E depois de vencidos mais 2 quilômetros, aportei em Vilouriz, outro pequeno pueblo, onde passei bordejando pelo lado esquerdo, junto à igreja e o cemitério localizado anexo a ela.

A partir desse marco, segui sempre por asfalto e depois de mais dois quilômetros vencidos, passei por Villamor, outro simpático povoado, mas que não oferece nenhum tipo de serviço ao viajante, embora ali exista uma fonte instalada junto a uma área de descanso.

O derradeiro trecho de sete quilômetros, todo ele feito sobre asfalto e debaixo de sol forte, realmente foi o mais difícil dentre todos que enfrentei nessa etapa, pois além da vontade de chegar, eu arcava com o cansaço acumulado na jornada.

Assim, lentamente me aproximei da zona urbana, mas ainda precisei caminhar bastante por calçadas e avenidas até aportar, finalmente, no centro de Melide, quando meu relógio marcava 13 h.

Esta alegre cidade marca o final do Caminho Primitivo, que nela se enlaça com o Caminho Francês, seguindo, unidos em direção à Santiago.

Ali fiquei hospedado no hostal Soni, e para almoçar elegi um dos inúmeros restaurantes existentes no centro comercial, onde pude degustar um delicioso “menu del peregrino”, por apenas 8 Euros.

A urbe é um núcleo urbano eminentemente “jacobeo”, cuja fundação ocorreu no século X.

Porém, seu efetivo povoamento aconteceu somente no início do século XIII, objetivando a criação de um local propício para alojar os peregrinos, em face de sua proximidade com Compostela.

Durante os últimos séculos, assim como muitas aldeias da Galícia, ela sofreu uma grande emigração de seus habitantes para Cuba e Argentina, isto até 1.950.

E depois, em direção à Suíça e Reino Unido, assim como para outras cidades espanholas como Barcelona, Bilbao e Corunha.

Atualmente, com 9 mil habitantes, tem sua economia baseado na agricultura, processamento de carne e, mais recentemente, no turismo.

Pós uma boa refeição e uma imprescindível “siesta”, eu fui até o albergue carimbar minha credencial, transitando calmamente pela cidade, uma povoação cheia de vida, onde encontrei uma massiva presença de peregrinos, sendo que alguns iriam ali pernoitar.

Em Melide. com peregrinos alemães e australianos, com quem eu havia feito amizade, defronte à Pulperia Ezequiel.

Porém, a grande maioria estava apenas de passagem, pois tinha a cidade de Arzúa, como final de etapa.

Menção especial merece a visita que fiz mais tarde à igreja românica de Santa Maria de Melide, onde pude admirar seus maravilhosos afrescos interiores, bem como sua decantada abside semicircular.

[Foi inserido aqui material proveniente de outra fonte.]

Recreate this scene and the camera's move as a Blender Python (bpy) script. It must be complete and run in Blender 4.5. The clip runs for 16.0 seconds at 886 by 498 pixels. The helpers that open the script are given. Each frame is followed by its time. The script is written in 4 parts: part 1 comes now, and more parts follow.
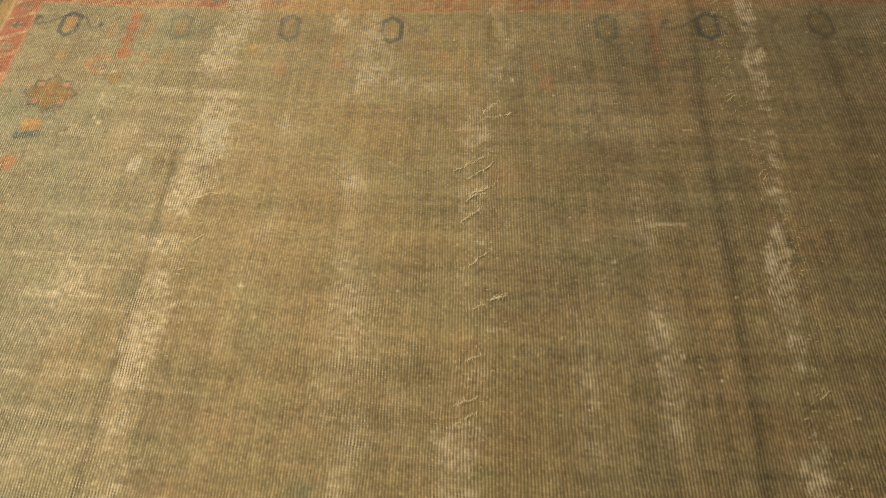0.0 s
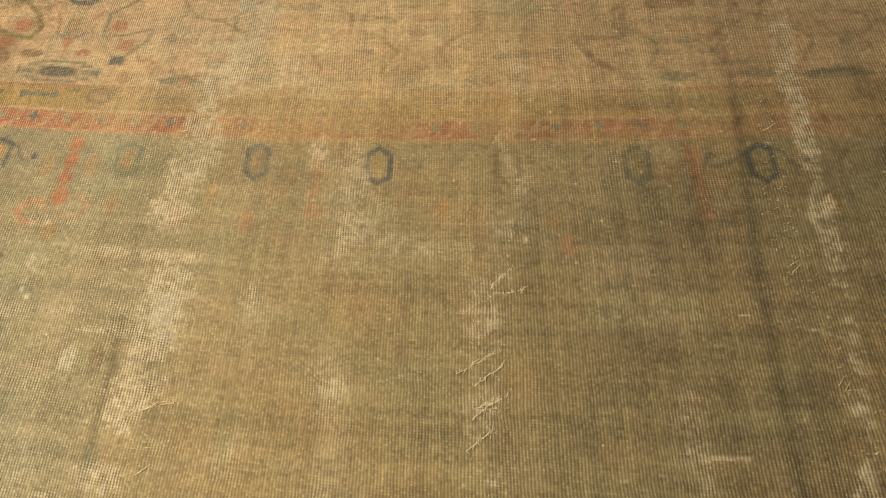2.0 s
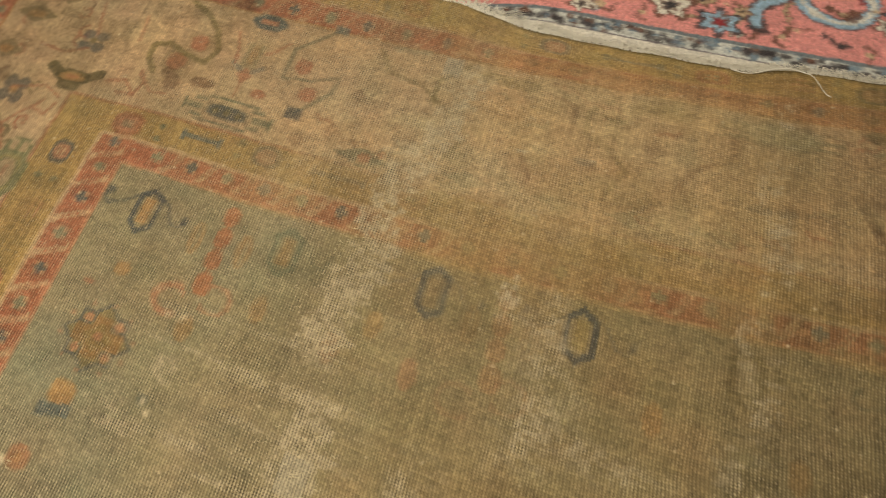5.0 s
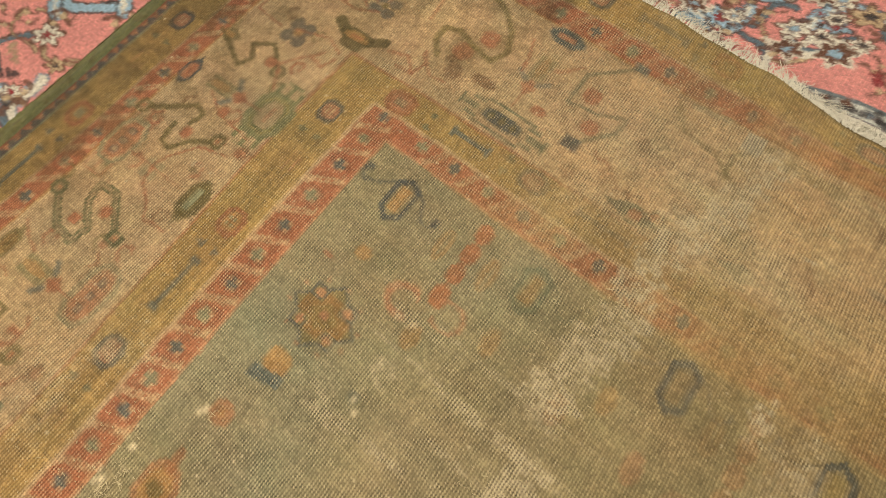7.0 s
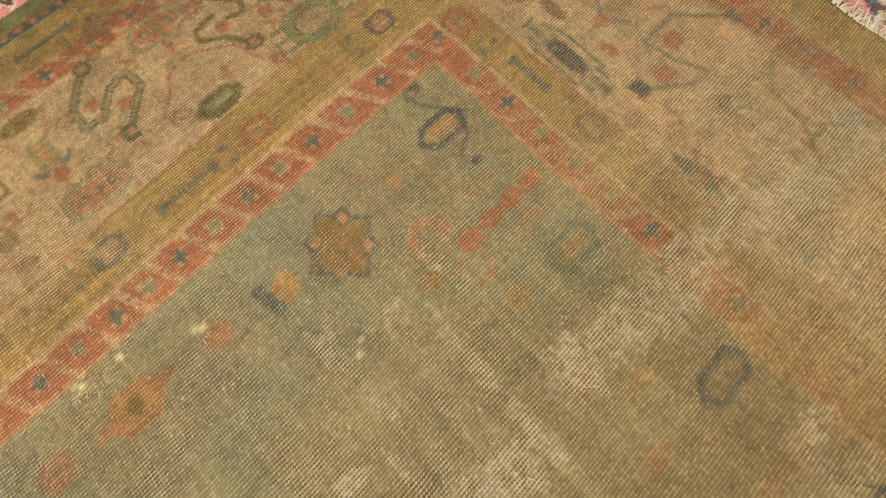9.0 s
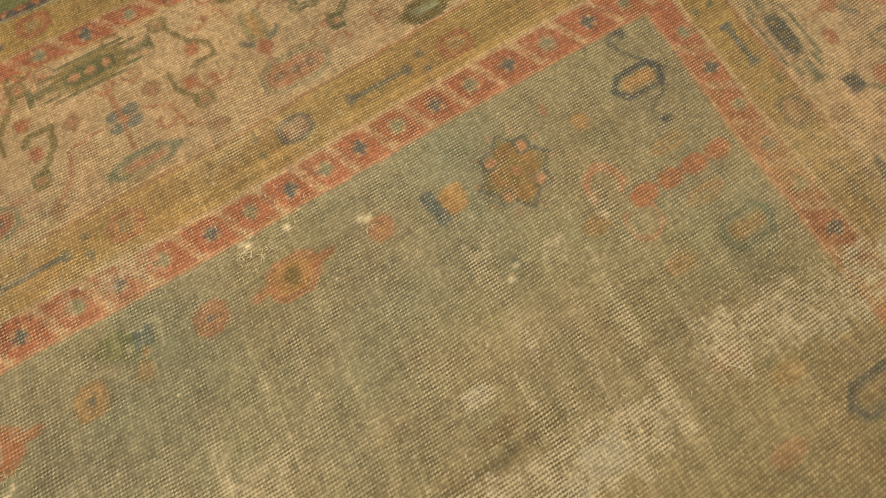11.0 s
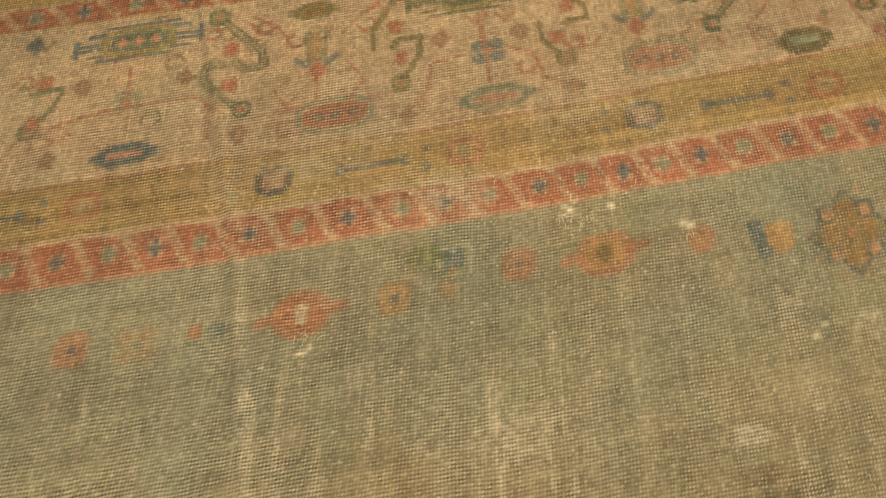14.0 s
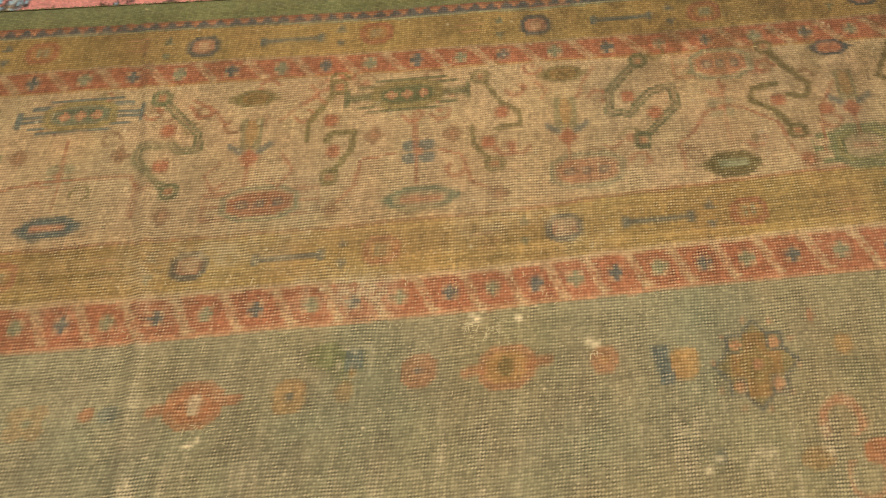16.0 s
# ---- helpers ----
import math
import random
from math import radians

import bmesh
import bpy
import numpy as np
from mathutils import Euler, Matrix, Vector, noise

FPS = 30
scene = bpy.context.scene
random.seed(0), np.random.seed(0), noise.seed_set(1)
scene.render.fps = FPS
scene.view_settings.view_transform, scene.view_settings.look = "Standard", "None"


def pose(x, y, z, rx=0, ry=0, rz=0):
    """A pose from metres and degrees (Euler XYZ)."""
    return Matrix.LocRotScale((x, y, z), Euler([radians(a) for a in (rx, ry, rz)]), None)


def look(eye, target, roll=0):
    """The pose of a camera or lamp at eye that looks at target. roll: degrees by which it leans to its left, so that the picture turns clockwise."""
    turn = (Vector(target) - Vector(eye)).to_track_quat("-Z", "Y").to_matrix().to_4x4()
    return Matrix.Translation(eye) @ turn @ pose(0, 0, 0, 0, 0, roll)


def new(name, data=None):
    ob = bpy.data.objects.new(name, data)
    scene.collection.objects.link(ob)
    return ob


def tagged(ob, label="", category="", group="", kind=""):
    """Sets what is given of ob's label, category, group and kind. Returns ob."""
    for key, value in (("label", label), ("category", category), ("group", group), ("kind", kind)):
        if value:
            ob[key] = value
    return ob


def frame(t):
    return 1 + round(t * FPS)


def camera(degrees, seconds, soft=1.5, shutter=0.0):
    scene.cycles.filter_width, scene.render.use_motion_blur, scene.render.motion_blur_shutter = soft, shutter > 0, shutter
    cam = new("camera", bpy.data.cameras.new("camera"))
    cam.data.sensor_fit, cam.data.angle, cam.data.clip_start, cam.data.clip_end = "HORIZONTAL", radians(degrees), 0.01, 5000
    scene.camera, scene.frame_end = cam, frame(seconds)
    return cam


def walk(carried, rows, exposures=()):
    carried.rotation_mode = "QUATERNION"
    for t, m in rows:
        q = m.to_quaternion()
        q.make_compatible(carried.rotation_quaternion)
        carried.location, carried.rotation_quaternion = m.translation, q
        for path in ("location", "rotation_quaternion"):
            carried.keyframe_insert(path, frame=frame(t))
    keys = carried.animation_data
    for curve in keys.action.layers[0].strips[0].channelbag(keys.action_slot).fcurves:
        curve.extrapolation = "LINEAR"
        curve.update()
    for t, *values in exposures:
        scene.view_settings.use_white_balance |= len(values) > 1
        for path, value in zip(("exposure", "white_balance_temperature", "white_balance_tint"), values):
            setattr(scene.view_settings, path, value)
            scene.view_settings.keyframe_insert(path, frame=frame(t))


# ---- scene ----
cam = camera(55.1, 16.0, soft=1.0, shutter=0.3)
# seconds, eye, target, lean in degrees
PATH = [
    (0, (0.019, -0.005, 1.098), (-0.128, 1.219, -0.477), -8.2),
    (0.5, (-0.006, 0.125, 1.087), (-0.124, 1.348, -0.492), -7.6),
    (1, (-0.031, 0.24, 1.094), (-0.11, 1.442, -0.502), -7.2),
    (1.5, (-0.022, 0.335, 1.092), (-0.112, 1.522, -0.515), -7.7),
    (2, (0.024, 0.454, 1.084), (-0.136, 1.626, -0.528), -10.1),
    (2.5, (0.033, 0.535, 1.077), (-0.133, 1.672, -0.56), -10.4),
    (3, (-0.002, 0.638, 1.076), (-0.114, 1.796, -0.551), -8.8),
    (3.5, (-0.048, 0.719, 1.067), (-0.108, 1.841, -0.587), -7.3),
    (4, (-0.069, 0.764, 1.057), (-0.149, 1.853, -0.62), -7.9),
    (4.5, (-0.092, 0.835, 1.045), (-0.388, 1.903, -0.62), -12.8),
    (5, (-0.13, 0.896, 1.06), (-0.579, 1.902, -0.609), -12.3),
    (5.2, (-0.142, 0.91, 1.063), (-0.647, 1.879, -0.612), -12.2),
    (7.3, (-0.372, 0.947, 1.064), (-1.079, 1.793, -0.605), -6.4),
    (7.5, (-0.372, 0.96, 1.048), (-1.085, 1.783, -0.629), -6.4),
    (8, (-0.376, 0.996, 1.0), (-1.088, 1.763, -0.704), -6.6),
    (8.2, (-0.379, 1.0, 0.987), (-1.084, 1.75, -0.728), -6.3),
    (10.3, (-0.407, 0.948, 0.949), (-1.168, 1.495, -0.818), -4.3),
    (10.5, (-0.414, 0.936, 0.95), (-1.192, 1.438, -0.823), -5.2),
    (11, (-0.401, 0.917, 0.947), (-1.231, 1.363, -0.818), -6.0),
    (11.5, (-0.391, 0.893, 0.954), (-1.205, 1.333, -0.82), -4.8),
    (12, (-0.391, 0.799, 0.959), (-1.233, 1.232, -0.803), -5.1),
    (12.5, (-0.403, 0.712, 0.969), (-1.279, 1.06, -0.795), -6.5),
    (13, (-0.411, 0.681, 0.979), (-1.289, 0.985, -0.792), -4.8),
    (13.5, (-0.433, 0.687, 0.99), (-1.321, 0.858, -0.793), -6.8),
    (14, (-0.479, 0.716, 0.989), (-1.369, 0.827, -0.799), -4.1),
    (14.5, (-0.522, 0.77, 0.995), (-1.457, 0.808, -0.772), -3.9),
    (15, (-0.521, 0.812, 1.001), (-1.506, 0.835, -0.739), -3.8),
    (15.5, (-0.516, 0.848, 1.01), (-1.521, 0.881, -0.719), -3.7),
    (16, (-0.511, 0.867, 1.013), (-1.523, 0.958, -0.71), -1.5),
]
EXPOSURES = [(0.0, -0.02), (2.0, 0.10), (3.5, -0.06), (4.2, -0.18), (5.0, -0.46), (7.5, -0.28), (11.0, -0.36), (13.5, -0.38), (16.0, -0.32)]
walk(cam, [(t, look(eye, target, lean)) for t, eye, target, lean in PATH], EXPOSURES)

# ---- light: daylight through the unseen window and an added warm lamp ----
world = bpy.data.worlds.new("world")
scene.world = world
world.use_nodes = True
sky = world.node_tree.nodes.new("ShaderNodeTexSky")
sky.sky_type, sky.sun_disc, sky.sun_elevation, sky.sun_rotation = "NISHITA", False, radians(35), radians(250)
world.node_tree.links.new(sky.outputs["Color"], world.node_tree.nodes["Background"].inputs["Color"])
world.node_tree.nodes["Background"].inputs["Strength"].default_value = 0.08


def area_lamp(name, at, to, width, height, watts, colour):
    data = bpy.data.lights.new(name, "AREA")
    data.shape, data.size, data.size_y, data.energy, data.color = "RECTANGLE", width, height, watts, colour
    ob = new(name, data)
    ob.matrix_world = look(at, to)
    return ob


WARM = (1.0, 0.87, 0.66)
area_lamp("window_daylight", (-0.35, 3.52, 1.55), (-0.5, 1.0, 0.2), 1.7, 1.3, 42, WARM)
# unseen lamp, added so that the rug dims towards its right side
area_lamp("added_lamp_light", (-1.0, 0.82, 1.92), (-1.0, 0.82, 0.0), 0.34, 0.34, 54, (1.0, 0.87, 0.65))


# ---- colours and materials ----
def dye(r, g, b):
    """A base colour from 0-255 values, as linear light."""
    return np.array([((c / 255 + 0.055) / 1.055) ** 2.4 if c > 10 else c / 3295 for c in (r, g, b)])


FIELD, TAN, BASE = dye(137, 132, 106), dye(147, 129, 93), dye(192, 178, 148)
CREAM, RED, GOLD, GREEN = dye(176, 151, 117), dye(156, 101, 74), dye(158, 131, 82), dye(120, 123, 84)
BLUE, NAVY, TEAL, OLIVE = dye(88, 97, 93), dye(72, 77, 77), dye(101, 107, 85), dye(108, 97, 62)
RUST, LEAF, STRAW = dye(162, 110, 77), dye(104, 106, 74), dye(150, 134, 86)
BROWN, PINK, OCHRE, SAGE = dye(118, 88, 64), dye(170, 122, 92), dye(162, 126, 80), dye(130, 132, 105)


def nodes_of(name):
    mat = bpy.data.materials.new(name)
    mat.use_nodes = True
    return mat, mat.node_tree.nodes, mat.node_tree.links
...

À tardezinha, como não poderia deixar de acontecer, me dirigi à Pulperia Ezequiel, onde pude degustar seu prato principal: o “polvo”, que ali é servido de todas as maneiras possíveis e inimagináveis.

Naquele estabelecimento, acabei por encontrar alguns peregrinos alemães e australianos com quem havia feito amizade nas etapas anteriores, de forma que nosso reencontro naquele ambiente festivo foi motivo para ruidosa e alegre comemoração.

À noite o tempo mudou e iniciou uma leve garoa, que logo se transformou em intempérie, de forma que optei por descansar, visto que o roteiro do dia seguinte seria bastante extenso.

IMPRESSÃO PESSOAL – Uma jornada de razoável extensão, com intensas variações altimétricas, contudo, nada muito brusco ou violento. No geral, uma etapa entre muito verde, porém, com pouca sombra. Além do mais, metade do percurso é vencido em asfalto, e os derradeiros quilômetros antes do aporte à Melide, são efetivamente duríssimos. No geral, um trajeto difícil, coroado pelo aporte e enlace ao roteiro do Caminho Francês.